Output the material word for word. Leave each picture out.

| DATA SECTION |
╔══

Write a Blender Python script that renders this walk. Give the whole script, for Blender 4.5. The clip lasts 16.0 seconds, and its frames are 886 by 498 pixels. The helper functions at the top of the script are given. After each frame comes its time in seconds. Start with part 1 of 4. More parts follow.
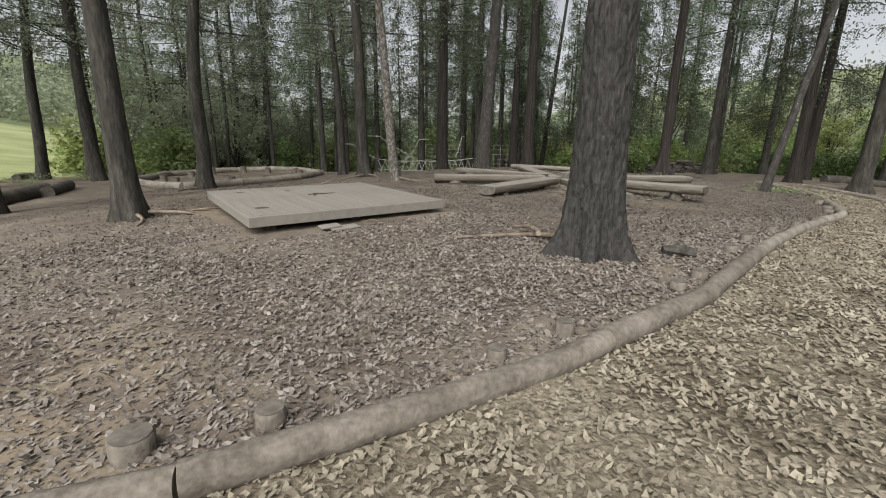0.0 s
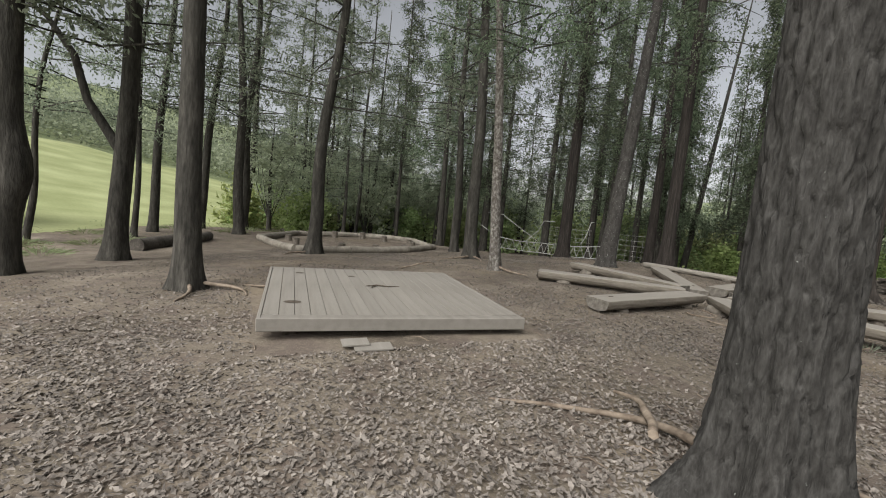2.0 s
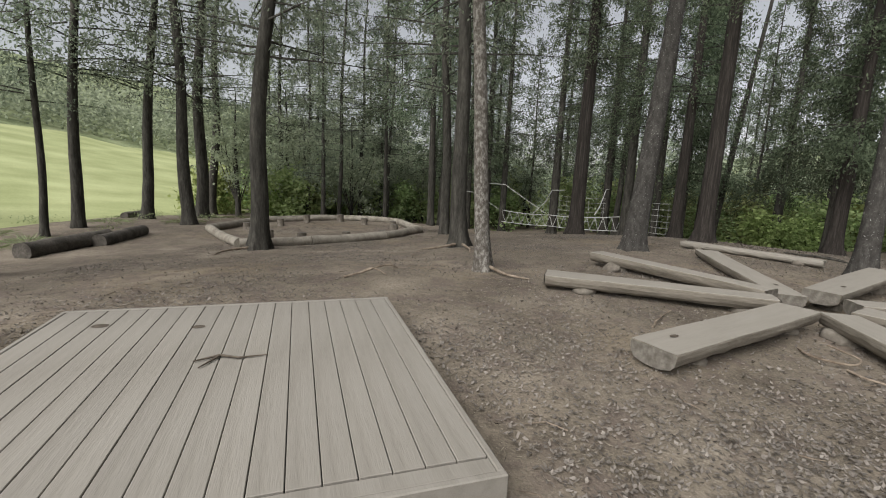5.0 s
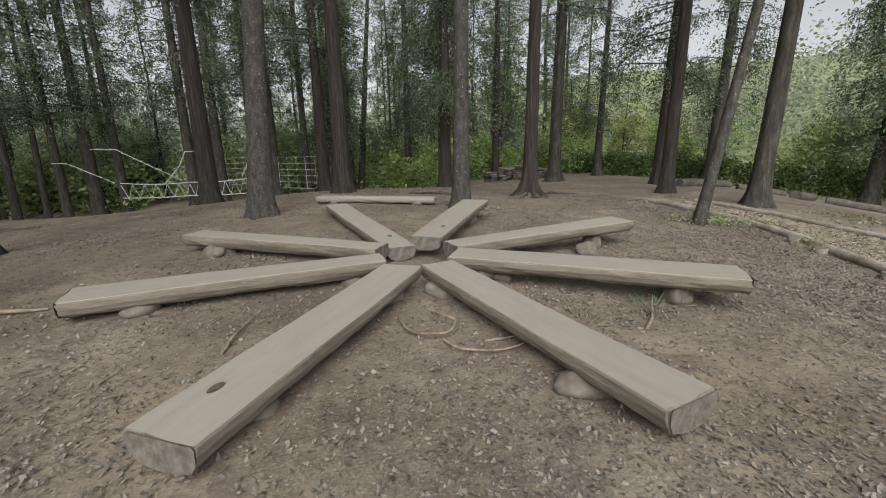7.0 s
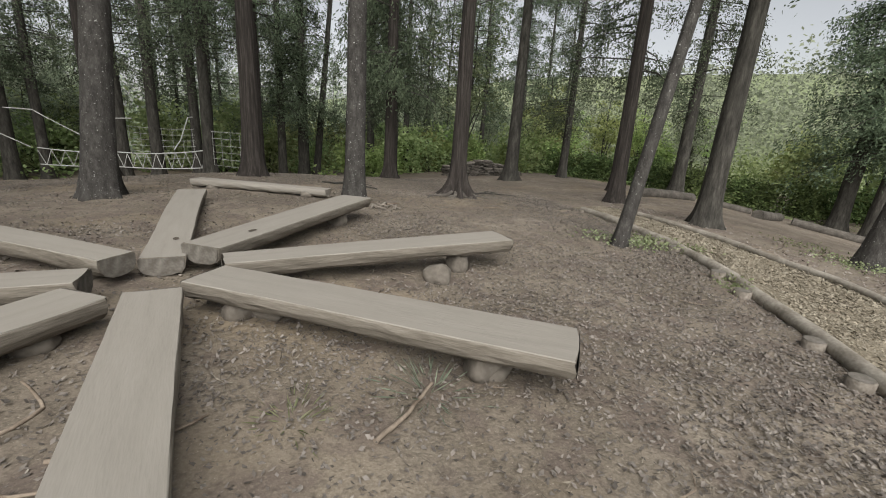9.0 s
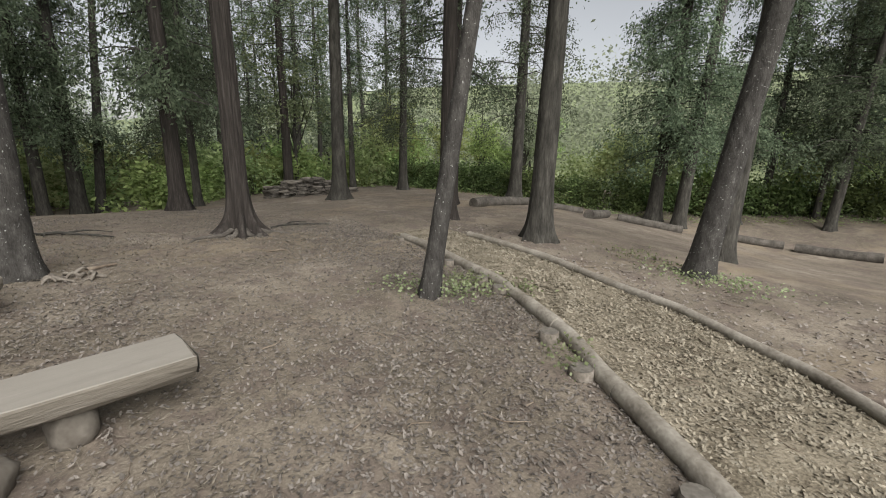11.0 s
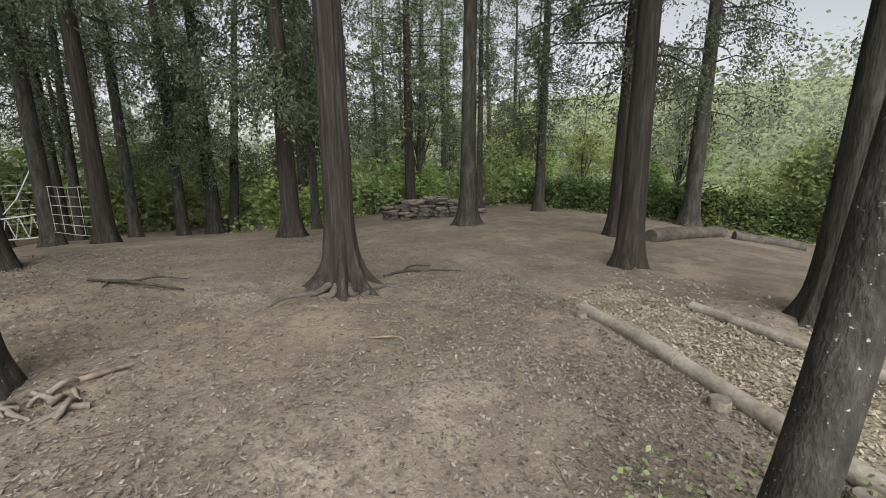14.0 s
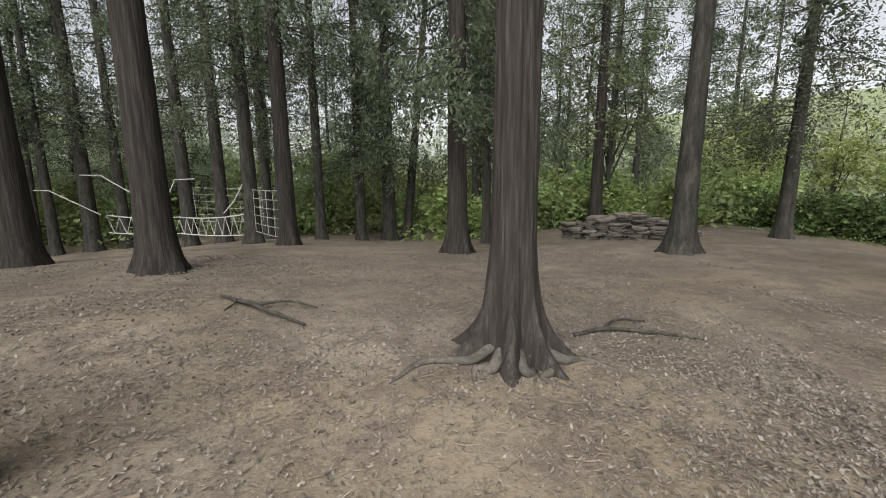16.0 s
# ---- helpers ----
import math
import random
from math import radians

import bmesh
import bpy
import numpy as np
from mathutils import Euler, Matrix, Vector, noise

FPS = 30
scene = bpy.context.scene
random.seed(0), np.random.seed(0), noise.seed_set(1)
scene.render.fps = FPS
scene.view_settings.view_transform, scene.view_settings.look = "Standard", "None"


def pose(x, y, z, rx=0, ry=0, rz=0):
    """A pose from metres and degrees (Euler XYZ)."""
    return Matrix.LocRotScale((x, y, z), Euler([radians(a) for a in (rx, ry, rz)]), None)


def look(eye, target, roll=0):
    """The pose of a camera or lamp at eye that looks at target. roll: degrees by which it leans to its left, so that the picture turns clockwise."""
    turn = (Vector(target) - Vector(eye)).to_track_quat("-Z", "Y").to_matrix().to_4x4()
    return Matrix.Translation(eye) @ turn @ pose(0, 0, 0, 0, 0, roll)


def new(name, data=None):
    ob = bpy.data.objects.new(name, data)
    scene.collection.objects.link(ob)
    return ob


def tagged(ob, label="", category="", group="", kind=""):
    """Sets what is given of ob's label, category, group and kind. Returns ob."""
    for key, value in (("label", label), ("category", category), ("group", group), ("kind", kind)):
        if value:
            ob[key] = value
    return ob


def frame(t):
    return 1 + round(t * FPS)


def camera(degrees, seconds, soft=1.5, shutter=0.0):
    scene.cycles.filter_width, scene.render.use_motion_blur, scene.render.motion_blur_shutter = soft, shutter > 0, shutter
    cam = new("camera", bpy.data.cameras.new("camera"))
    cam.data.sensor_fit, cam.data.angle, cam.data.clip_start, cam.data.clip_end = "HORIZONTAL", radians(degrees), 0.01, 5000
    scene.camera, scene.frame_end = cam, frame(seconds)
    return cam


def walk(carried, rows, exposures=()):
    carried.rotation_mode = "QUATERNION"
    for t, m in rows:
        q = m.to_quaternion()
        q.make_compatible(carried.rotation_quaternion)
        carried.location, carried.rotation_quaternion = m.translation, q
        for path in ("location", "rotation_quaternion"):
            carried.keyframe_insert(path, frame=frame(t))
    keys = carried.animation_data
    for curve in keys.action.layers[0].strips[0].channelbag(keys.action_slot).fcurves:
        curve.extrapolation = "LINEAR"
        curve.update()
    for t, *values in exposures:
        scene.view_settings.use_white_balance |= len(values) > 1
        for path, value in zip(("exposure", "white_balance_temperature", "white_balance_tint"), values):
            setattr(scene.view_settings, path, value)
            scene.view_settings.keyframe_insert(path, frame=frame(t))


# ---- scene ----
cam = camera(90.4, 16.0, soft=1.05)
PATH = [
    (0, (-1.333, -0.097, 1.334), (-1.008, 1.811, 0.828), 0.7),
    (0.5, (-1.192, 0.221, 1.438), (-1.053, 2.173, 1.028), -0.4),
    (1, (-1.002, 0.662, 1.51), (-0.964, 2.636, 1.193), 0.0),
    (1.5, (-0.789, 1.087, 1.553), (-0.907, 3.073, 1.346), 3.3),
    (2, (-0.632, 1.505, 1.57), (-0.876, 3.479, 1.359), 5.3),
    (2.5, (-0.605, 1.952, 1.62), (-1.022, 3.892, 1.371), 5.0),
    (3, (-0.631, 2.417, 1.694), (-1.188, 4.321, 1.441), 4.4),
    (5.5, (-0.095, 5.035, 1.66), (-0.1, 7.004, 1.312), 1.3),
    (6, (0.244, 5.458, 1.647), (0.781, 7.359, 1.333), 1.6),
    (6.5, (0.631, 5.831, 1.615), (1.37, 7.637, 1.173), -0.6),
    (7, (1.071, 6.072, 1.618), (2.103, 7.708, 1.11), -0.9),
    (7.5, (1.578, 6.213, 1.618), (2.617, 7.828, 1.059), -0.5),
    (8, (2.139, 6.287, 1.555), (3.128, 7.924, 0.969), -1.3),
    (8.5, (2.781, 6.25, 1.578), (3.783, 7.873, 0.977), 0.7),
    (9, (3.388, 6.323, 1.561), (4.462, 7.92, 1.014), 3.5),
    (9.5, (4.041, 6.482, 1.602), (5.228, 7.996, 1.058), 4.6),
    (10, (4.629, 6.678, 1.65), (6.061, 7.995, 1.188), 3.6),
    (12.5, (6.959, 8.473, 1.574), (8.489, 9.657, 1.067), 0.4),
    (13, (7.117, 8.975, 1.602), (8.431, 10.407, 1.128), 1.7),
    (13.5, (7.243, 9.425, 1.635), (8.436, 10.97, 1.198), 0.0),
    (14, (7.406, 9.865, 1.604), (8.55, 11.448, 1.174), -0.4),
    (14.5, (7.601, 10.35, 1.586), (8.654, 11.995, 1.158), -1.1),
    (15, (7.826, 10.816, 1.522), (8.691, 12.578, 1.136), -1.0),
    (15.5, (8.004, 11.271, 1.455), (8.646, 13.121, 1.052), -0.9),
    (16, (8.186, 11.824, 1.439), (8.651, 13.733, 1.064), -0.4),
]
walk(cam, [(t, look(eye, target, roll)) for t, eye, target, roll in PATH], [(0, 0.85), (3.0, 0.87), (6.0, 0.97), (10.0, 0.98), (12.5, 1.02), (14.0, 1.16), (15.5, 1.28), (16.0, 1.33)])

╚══

| WORKED ANSWER |
Write a Blender Python script that renders this walk. Give the whole script, for Blender 4.5. The clip lasts 16.0 seconds, and its frames are 886 by 498 pixels. The helper functions at the top of the script are given. After each frame comes its time in seconds. Start with part 1 of 4. More parts follow.
0.0 s
2.0 s
5.0 s
7.0 s
9.0 s
11.0 s
14.0 s
16.0 s
# ---- helpers ----
import math
import random
from math import radians

import bmesh
import bpy
import numpy as np
from mathutils import Euler, Matrix, Vector, noise

FPS = 30
scene = bpy.context.scene
random.seed(0), np.random.seed(0), noise.seed_set(1)
scene.render.fps = FPS
scene.view_settings.view_transform, scene.view_settings.look = "Standard", "None"


def pose(x, y, z, rx=0, ry=0, rz=0):
    """A pose from metres and degrees (Euler XYZ)."""
    return Matrix.LocRotScale((x, y, z), Euler([radians(a) for a in (rx, ry, rz)]), None)


def look(eye, target, roll=0):
    """The pose of a camera or lamp at eye that looks at target. roll: degrees by which it leans to its left, so that the picture turns clockwise."""
    turn = (Vector(target) - Vector(eye)).to_track_quat("-Z", "Y").to_matrix().to_4x4()
    return Matrix.Translation(eye) @ turn @ pose(0, 0, 0, 0, 0, roll)


def new(name, data=None):
    ob = bpy.data.objects.new(name, data)
    scene.collection.objects.link(ob)
    return ob


def tagged(ob, label="", category="", group="", kind=""):
    """Sets what is given of ob's label, category, group and kind. Returns ob."""
    for key, value in (("label", label), ("category", category), ("group", group), ("kind", kind)):
        if value:
            ob[key] = value
    return ob


def frame(t):
    return 1 + round(t * FPS)


def camera(degrees, seconds, soft=1.5, shutter=0.0):
    scene.cycles.filter_width, scene.render.use_motion_blur, scene.render.motion_blur_shutter = soft, shutter > 0, shutter
    cam = new("camera", bpy.data.cameras.new("camera"))
    cam.data.sensor_fit, cam.data.angle, cam.data.clip_start, cam.data.clip_end = "HORIZONTAL", radians(degrees), 0.01, 5000
    scene.camera, scene.frame_end = cam, frame(seconds)
    return cam


def walk(carried, rows, exposures=()):
    carried.rotation_mode = "QUATERNION"
    for t, m in rows:
        q = m.to_quaternion()
        q.make_compatible(carried.rotation_quaternion)
        carried.location, carried.rotation_quaternion = m.translation, q
        for path in ("location", "rotation_quaternion"):
            carried.keyframe_insert(path, frame=frame(t))
    keys = carried.animation_data
    for curve in keys.action.layers[0].strips[0].channelbag(keys.action_slot).fcurves:
        curve.extrapolation = "LINEAR"
        curve.update()
    for t, *values in exposures:
        scene.view_settings.use_white_balance |= len(values) > 1
        for path, value in zip(("exposure", "white_balance_temperature", "white_balance_tint"), values):
            setattr(scene.view_settings, path, value)
            scene.view_settings.keyframe_insert(path, frame=frame(t))


# ---- scene ----
cam = camera(90.4, 16.0, soft=1.05)
PATH = [
    (0, (-1.333, -0.097, 1.334), (-1.008, 1.811, 0.828), 0.7),
    (0.5, (-1.192, 0.221, 1.438), (-1.053, 2.173, 1.028), -0.4),
    (1, (-1.002, 0.662, 1.51), (-0.964, 2.636, 1.193), 0.0),
    (1.5, (-0.789, 1.087, 1.553), (-0.907, 3.073, 1.346), 3.3),
    (2, (-0.632, 1.505, 1.57), (-0.876, 3.479, 1.359), 5.3),
    (2.5, (-0.605, 1.952, 1.62), (-1.022, 3.892, 1.371), 5.0),
    (3, (-0.631, 2.417, 1.694), (-1.188, 4.321, 1.441), 4.4),
    (5.5, (-0.095, 5.035, 1.66), (-0.1, 7.004, 1.312), 1.3),
    (6, (0.244, 5.458, 1.647), (0.781, 7.359, 1.333), 1.6),
    (6.5, (0.631, 5.831, 1.615), (1.37, 7.637, 1.173), -0.6),
    (7, (1.071, 6.072, 1.618), (2.103, 7.708, 1.11), -0.9),
    (7.5, (1.578, 6.213, 1.618), (2.617, 7.828, 1.059), -0.5),
    (8, (2.139, 6.287, 1.555), (3.128, 7.924, 0.969), -1.3),
    (8.5, (2.781, 6.25, 1.578), (3.783, 7.873, 0.977), 0.7),
    (9, (3.388, 6.323, 1.561), (4.462, 7.92, 1.014), 3.5),
    (9.5, (4.041, 6.482, 1.602), (5.228, 7.996, 1.058), 4.6),
    (10, (4.629, 6.678, 1.65), (6.061, 7.995, 1.188), 3.6),
    (12.5, (6.959, 8.473, 1.574), (8.489, 9.657, 1.067), 0.4),
    (13, (7.117, 8.975, 1.602), (8.431, 10.407, 1.128), 1.7),
    (13.5, (7.243, 9.425, 1.635), (8.436, 10.97, 1.198), 0.0),
    (14, (7.406, 9.865, 1.604), (8.55, 11.448, 1.174), -0.4),
    (14.5, (7.601, 10.35, 1.586), (8.654, 11.995, 1.158), -1.1),
    (15, (7.826, 10.816, 1.522), (8.691, 12.578, 1.136), -1.0),
    (15.5, (8.004, 11.271, 1.455), (8.646, 13.121, 1.052), -0.9),
    (16, (8.186, 11.824, 1.439), (8.651, 13.733, 1.064), -0.4),
]
walk(cam, [(t, look(eye, target, roll)) for t, eye, target, roll in PATH], [(0, 0.85), (3.0, 0.87), (6.0, 0.97), (10.0, 0.98), (12.5, 1.02), (14.0, 1.16), (15.5, 1.28), (16.0, 1.33)])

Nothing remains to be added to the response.